I’m pretty sure I wouldn’t have walked had there had been spectators about. In the same way I speed up, just a little bit, when I see another runner coming towards me , or don’t even contemplate walking up a steep hill if a car is coming on a training run, I think I allowed myself to walk because there was no-one around to judge me. True, there were other runners, but a lot of the ones ahead were walking anyway so it seemed to make it OK.

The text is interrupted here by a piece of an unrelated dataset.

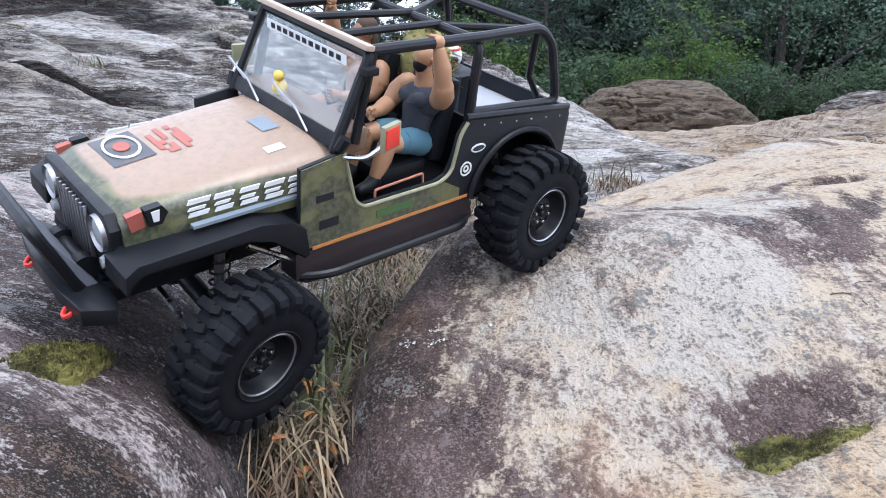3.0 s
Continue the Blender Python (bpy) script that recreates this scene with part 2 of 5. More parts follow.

Finally I got to mile 23 and knew I just had one parkrun left to run and was determined not to walk during the race again. I made it into the stadium and saw the clock for the first time. 3.50:50. My VMLM time was 3.51.42 and I was in danger of being slower as you had to run round the sides of the football pitch. I hobble/sprinted the last hundred metres staring at the clock as I finished. I came in at 3.51.22 and later found my chip time was 3.50.40 so I pb’d by just over a minute.

The rest of the day was spent making excuses for having walked (too hot, too soon after London, really busy week at work etc, etc) and feeling really negative about the day.

After a few days though, I now feel pretty positive about it. True, I did a stupid thing, something I’ve read about in every marathon article, heard about on every podcast but now I have experienced it myself I know I’ll never do something like it again.

I still got a pb. And I know that, even with the heat, not ideal lead-up and vast quantities of chocolate consumed, I could have got a much faster time.